I think all this goes back to my childhood.  Growing up we would go to my paternal grandparents and have lunch every Sunday.  My grandparents had a dozen or so acres and a barn surrounding their house.  The barn contained three things, hay for their cows, mice and a herd of cats.  As little kids, my brothers and I would spend the afternoon chasing farel kittens.  We never did catch them.  We tried everything from ‘the cardboard box propped open with a stick’ to ‘the sneak up, surround, and surprise attack’ but nothing ever worked.  We were not allowed to go in the barn and we had no intentions of venturing into the pasture if those cows were around.  Instead, we would lure the kittens beyond the pasture fence to the spot were my grandmother would toss left over scraps from lunch.  Even then I knew to avoid the cows. 
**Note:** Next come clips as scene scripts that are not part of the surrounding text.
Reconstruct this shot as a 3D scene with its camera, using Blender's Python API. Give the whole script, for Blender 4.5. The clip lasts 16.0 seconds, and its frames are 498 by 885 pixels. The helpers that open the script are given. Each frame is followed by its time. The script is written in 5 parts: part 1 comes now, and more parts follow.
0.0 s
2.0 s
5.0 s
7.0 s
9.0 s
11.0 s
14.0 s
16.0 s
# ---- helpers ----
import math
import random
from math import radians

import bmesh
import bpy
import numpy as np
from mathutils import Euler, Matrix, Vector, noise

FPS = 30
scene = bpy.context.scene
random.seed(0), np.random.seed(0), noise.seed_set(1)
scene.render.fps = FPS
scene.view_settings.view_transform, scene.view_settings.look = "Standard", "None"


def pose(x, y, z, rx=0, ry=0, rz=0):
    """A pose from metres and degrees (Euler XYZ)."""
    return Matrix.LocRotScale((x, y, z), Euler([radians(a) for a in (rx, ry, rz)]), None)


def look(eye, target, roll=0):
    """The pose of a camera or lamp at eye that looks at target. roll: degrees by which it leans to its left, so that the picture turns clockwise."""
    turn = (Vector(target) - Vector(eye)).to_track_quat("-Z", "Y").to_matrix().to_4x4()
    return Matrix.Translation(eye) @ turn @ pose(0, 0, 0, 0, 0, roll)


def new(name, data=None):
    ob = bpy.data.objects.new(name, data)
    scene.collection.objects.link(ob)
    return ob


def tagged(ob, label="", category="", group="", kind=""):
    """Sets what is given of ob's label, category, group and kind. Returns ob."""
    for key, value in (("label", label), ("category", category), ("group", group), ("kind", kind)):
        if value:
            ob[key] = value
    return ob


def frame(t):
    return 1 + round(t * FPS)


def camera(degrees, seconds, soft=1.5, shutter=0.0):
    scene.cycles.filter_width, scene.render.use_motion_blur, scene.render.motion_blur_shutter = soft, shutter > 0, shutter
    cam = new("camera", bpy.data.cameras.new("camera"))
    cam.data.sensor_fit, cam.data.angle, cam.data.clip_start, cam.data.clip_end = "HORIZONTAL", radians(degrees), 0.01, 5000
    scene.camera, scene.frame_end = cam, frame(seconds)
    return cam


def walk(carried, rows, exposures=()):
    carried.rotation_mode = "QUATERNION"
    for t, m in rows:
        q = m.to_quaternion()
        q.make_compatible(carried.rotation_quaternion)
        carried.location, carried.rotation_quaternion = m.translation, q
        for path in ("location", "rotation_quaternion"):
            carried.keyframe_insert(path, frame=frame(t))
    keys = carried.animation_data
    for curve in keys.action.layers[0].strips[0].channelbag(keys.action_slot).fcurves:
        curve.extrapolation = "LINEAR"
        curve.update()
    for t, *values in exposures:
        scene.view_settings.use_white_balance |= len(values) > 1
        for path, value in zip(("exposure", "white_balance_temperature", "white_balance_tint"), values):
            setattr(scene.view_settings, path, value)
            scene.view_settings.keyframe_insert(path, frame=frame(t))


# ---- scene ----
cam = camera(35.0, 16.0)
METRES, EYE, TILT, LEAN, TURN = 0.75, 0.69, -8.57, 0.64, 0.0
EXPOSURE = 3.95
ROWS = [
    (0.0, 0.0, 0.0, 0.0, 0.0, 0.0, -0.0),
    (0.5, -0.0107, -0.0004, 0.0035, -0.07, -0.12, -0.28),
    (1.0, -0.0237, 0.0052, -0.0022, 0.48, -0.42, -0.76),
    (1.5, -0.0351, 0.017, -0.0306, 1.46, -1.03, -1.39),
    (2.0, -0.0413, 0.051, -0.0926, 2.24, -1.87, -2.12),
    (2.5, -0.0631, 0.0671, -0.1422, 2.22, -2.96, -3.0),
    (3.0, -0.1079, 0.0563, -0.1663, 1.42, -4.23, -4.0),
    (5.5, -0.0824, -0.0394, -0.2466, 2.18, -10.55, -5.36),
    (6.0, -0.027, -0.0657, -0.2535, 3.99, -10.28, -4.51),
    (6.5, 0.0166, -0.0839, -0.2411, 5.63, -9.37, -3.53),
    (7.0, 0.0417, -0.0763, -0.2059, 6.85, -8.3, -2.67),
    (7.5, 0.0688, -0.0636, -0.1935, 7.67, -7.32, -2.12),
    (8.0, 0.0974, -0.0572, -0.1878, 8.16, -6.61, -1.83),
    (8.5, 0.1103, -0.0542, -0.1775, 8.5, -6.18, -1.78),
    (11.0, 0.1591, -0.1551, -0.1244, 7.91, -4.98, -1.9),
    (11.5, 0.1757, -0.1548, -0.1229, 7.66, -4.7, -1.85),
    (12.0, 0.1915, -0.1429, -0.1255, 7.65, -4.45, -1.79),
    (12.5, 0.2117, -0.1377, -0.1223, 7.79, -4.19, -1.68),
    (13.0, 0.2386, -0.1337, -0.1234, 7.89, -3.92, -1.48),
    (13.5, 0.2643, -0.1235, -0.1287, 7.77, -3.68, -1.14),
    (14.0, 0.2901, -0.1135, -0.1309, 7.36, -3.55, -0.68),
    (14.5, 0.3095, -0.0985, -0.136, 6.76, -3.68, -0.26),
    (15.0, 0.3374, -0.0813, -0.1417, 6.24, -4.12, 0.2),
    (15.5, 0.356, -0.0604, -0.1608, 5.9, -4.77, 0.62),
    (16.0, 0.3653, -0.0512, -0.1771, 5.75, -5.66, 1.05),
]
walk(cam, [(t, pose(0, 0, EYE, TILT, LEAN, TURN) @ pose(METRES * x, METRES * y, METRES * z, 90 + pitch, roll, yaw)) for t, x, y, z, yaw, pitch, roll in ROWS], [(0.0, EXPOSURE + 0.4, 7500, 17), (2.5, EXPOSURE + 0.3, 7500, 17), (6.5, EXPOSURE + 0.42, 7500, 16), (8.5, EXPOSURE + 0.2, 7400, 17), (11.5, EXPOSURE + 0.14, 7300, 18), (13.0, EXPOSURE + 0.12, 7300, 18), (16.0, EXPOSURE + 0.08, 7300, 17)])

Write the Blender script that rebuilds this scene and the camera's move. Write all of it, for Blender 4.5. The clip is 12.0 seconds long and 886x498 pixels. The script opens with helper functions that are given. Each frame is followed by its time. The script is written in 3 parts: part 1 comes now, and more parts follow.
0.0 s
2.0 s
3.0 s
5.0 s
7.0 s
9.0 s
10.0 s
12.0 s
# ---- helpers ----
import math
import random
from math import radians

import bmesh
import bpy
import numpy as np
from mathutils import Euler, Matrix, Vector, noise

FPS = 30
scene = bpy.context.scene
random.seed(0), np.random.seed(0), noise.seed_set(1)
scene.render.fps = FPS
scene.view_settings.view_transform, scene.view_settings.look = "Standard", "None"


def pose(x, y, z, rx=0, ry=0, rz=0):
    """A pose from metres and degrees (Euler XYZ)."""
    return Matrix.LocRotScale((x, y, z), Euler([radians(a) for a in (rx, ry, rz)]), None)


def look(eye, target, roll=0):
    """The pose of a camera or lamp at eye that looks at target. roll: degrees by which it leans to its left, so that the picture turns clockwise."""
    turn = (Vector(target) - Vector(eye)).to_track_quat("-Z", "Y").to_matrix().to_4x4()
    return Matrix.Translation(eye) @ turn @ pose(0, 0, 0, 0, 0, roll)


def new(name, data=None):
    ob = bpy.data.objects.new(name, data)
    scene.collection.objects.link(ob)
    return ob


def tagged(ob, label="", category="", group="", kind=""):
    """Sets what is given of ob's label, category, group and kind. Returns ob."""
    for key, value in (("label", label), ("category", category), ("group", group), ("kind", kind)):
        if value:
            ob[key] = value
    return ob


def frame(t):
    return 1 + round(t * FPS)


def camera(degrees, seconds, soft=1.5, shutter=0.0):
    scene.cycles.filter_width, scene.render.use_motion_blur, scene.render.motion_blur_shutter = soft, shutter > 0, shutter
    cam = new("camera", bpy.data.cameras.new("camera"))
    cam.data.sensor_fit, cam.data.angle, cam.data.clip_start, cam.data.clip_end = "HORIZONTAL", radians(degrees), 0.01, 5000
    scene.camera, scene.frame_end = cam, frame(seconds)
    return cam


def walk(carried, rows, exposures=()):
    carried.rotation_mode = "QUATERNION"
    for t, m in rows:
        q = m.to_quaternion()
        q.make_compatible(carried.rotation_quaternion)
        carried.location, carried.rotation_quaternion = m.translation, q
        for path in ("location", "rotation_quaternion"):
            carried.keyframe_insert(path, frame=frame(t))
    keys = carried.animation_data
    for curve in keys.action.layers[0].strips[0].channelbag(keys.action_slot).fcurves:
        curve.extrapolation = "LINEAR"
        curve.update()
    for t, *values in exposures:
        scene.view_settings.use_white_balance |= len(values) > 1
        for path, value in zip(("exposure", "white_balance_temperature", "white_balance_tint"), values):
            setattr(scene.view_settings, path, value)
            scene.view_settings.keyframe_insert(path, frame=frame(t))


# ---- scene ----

At one point my grandfather got a horse.  It was a beautiful chestnut color similar to one of the horses that just moved in across the street.  Once, I remember being in the pasture as my grandfather saddled up the horse.  I was probably about eight years old and my brothers around five and six.  Of course I was leery of being around the horse, much less the cows, but my grandfather seemed to have things under control.  Then all of a sudden the horse reared up on its hind legs and yelled.  I guess it’s a yell, I don’t know what you call that horse noise.  But, anyway it was standing on its back legs towering over the three of us.  All I remember seeing is front hoofs, a giant horse belly and an enormous dangling horse penis.  We screamed and ran like those farel kittens.  My youngest brother peed in his pants.